May 4, 2009

Tai Chi in Parade Magazine

I've been doing Tai Chi for over 10 years, and teaching Tai Chi and QiGung for about 6 years.  I saw this article on Sunday, and thought it was worth repeating here.  At the time I started Tai Chi, I was having daily migraines, they were really horrendous; I was looking for something to help, or cure them.  Tai Chi didn't do that, but I fell in love with the slow gentle martial art.  If you lived in my Senior Community, you could attend my free classes, twice a week.  If you don't live here, seek out a class in your area; you won't be sorry.
Better Balance With Tai Chi
by Michael O'Shea
published: 05/03/2009
According to new research, patients who have suffered a stroke may be able to regain some of their lost balance by practicing tai chi, a form of Chinese martial arts. Tai chi involves slow, rhythmic movements that are circular, flowing, and low-impact. It is sometimes called “moving meditation,” because you do it while breathing deeply, which helps to balance your mind and body.

Scientists from the University of Illinois at Chicago found that people who learned tai chi after having a stroke showed significant improvements when tested on their ability to maintain balance while shifting weight, leaning in different directions, and standing on movable surfaces (as on a bus). Their progress was evident after only six weeks of training with a physical therapist in weekly tai chi classes and practicing by themselves at home.

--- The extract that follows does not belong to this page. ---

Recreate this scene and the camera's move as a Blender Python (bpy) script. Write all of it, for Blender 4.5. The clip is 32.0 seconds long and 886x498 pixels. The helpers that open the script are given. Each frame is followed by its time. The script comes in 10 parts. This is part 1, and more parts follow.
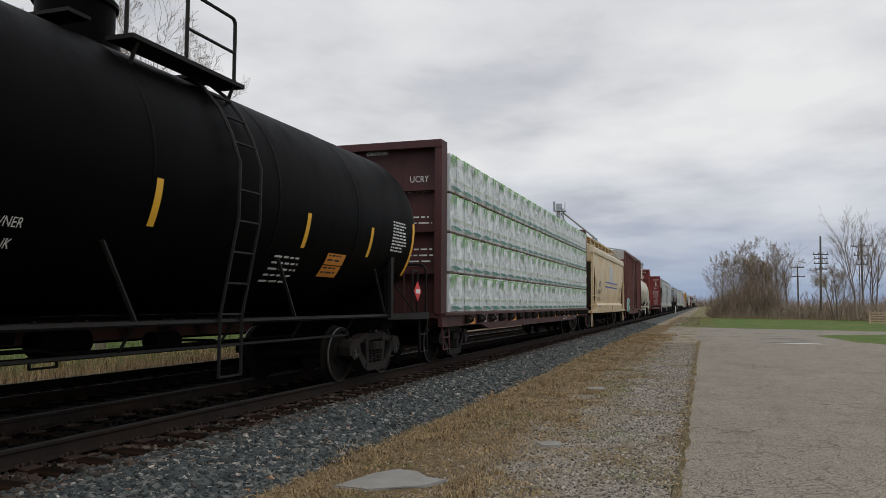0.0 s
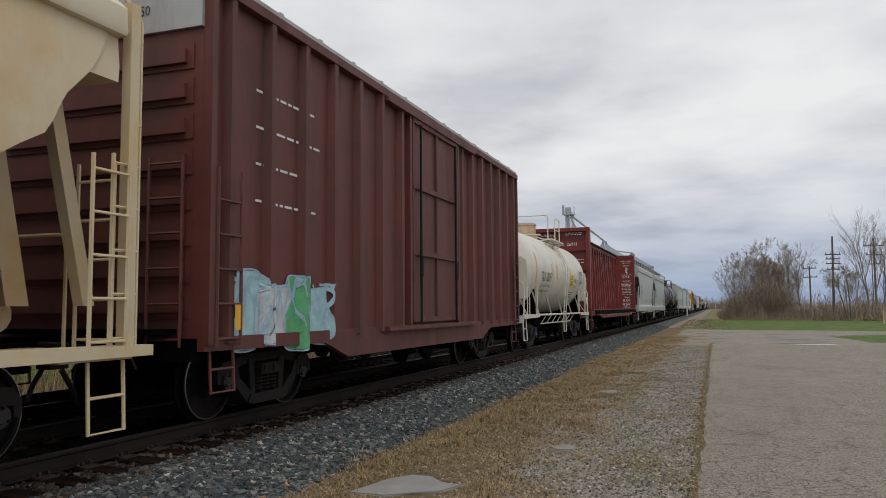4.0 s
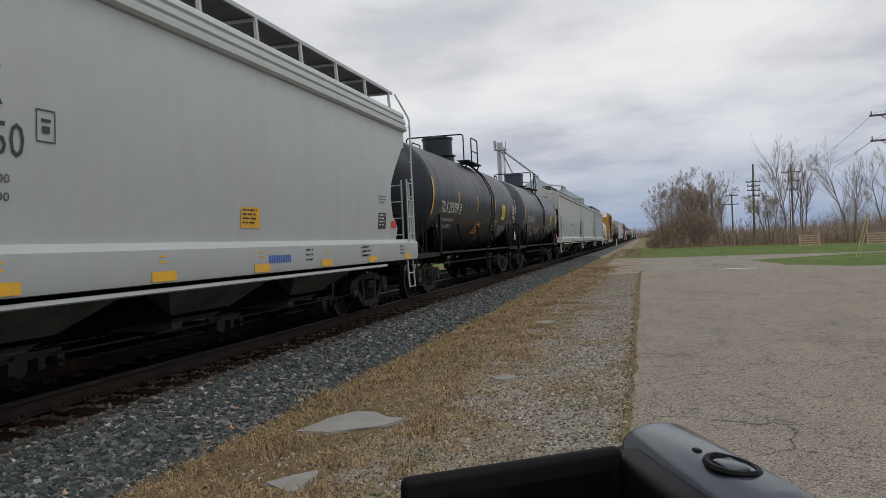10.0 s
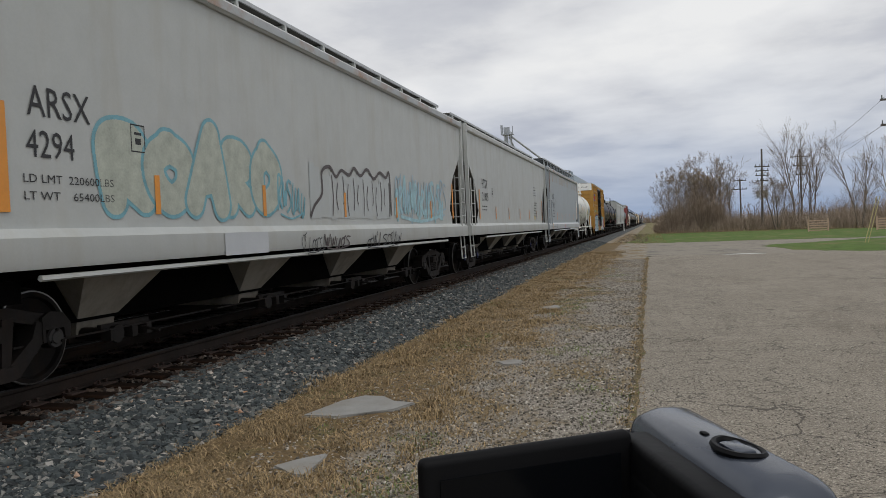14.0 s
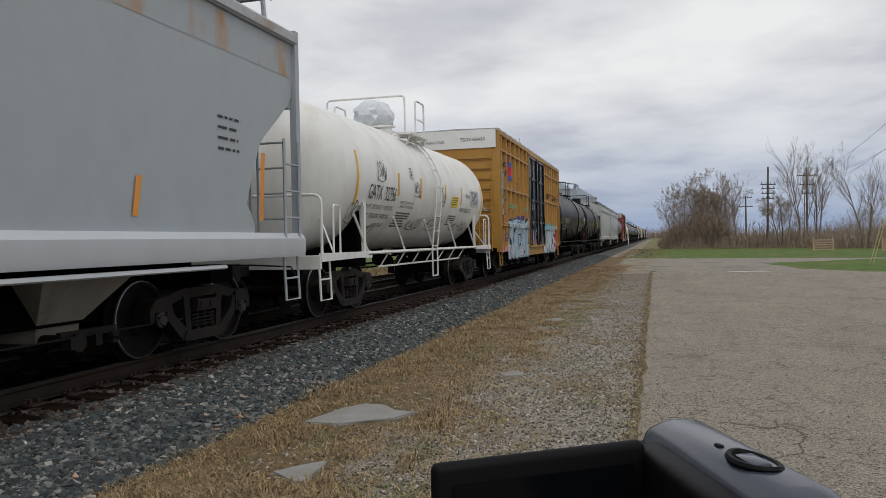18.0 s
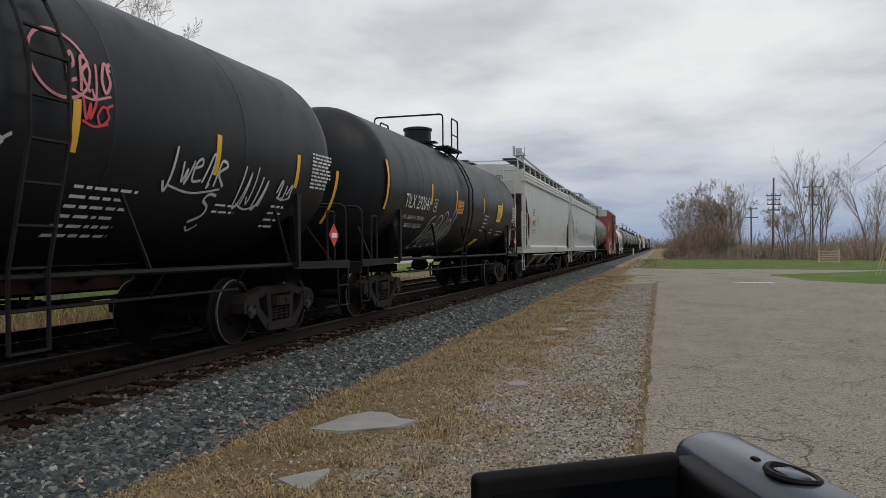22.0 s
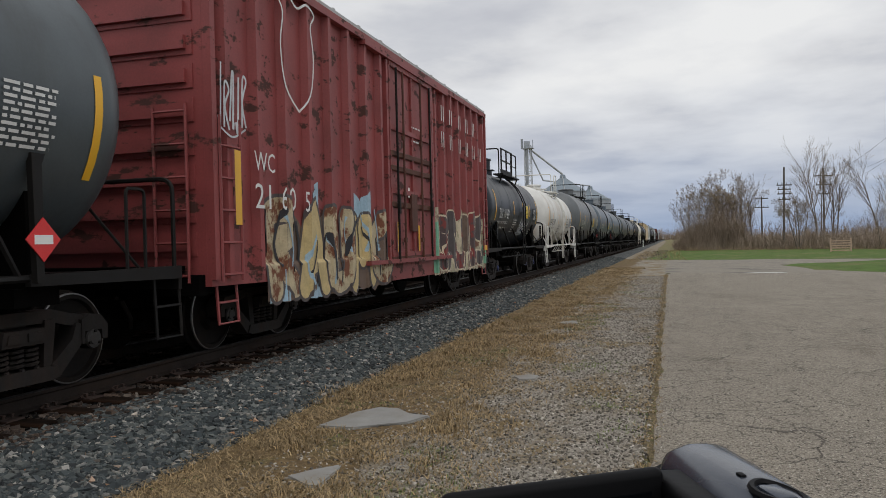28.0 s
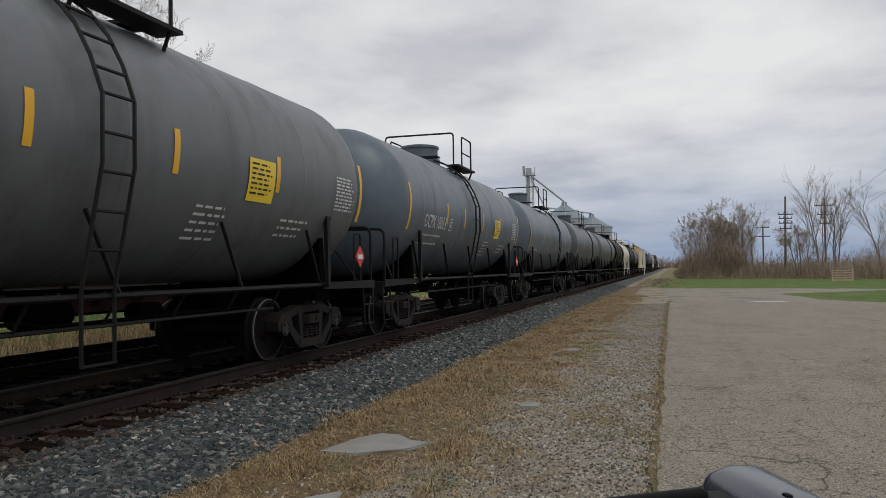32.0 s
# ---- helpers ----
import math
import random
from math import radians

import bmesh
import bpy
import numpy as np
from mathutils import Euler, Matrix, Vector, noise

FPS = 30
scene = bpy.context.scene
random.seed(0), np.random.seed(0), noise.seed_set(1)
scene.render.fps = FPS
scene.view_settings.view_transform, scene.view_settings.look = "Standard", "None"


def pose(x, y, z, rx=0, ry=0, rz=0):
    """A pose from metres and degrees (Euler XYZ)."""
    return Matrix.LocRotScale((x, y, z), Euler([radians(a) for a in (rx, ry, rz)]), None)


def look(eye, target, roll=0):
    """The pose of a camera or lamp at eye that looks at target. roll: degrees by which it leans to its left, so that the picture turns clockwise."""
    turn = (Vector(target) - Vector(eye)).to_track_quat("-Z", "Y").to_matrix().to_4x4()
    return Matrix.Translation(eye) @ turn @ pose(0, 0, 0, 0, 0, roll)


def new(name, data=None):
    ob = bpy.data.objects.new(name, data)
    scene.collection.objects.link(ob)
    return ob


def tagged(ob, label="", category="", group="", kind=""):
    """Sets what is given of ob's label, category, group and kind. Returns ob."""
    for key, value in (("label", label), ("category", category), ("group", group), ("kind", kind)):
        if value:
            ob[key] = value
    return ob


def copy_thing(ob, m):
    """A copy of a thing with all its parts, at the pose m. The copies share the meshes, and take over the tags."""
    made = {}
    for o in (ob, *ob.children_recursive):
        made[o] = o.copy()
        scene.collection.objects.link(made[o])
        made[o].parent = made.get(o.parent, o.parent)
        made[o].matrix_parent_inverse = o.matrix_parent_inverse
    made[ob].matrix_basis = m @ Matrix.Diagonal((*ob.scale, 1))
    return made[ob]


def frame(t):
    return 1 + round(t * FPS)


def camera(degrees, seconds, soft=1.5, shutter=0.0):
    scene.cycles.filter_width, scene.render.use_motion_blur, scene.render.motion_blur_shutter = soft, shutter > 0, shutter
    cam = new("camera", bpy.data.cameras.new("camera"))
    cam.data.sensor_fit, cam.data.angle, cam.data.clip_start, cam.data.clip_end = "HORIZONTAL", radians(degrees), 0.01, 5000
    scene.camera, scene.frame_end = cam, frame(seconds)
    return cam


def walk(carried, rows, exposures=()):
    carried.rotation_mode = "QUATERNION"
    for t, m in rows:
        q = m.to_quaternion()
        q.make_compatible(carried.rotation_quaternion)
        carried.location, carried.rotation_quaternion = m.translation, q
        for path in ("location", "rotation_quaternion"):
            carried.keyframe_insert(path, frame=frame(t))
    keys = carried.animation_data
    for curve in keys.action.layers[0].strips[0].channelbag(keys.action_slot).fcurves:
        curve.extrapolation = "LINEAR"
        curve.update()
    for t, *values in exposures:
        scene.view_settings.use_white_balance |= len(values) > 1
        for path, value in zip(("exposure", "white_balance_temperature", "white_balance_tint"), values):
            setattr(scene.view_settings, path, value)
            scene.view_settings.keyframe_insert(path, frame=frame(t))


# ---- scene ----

Done regularly, tai chi can reduce the risk of falls and injury. It also may improve circulation, flexibility, posture, blood pressure, and heart rate, as well as ease pain, reduce stress, increase energy, and prevent osteoporosis. One study even shows benefits in people with fibromyalgia. Free or affordable classes are taught at many local Ys and community centers.


  1. I have heard many good things about Tai Chi. It is good for what ailes you.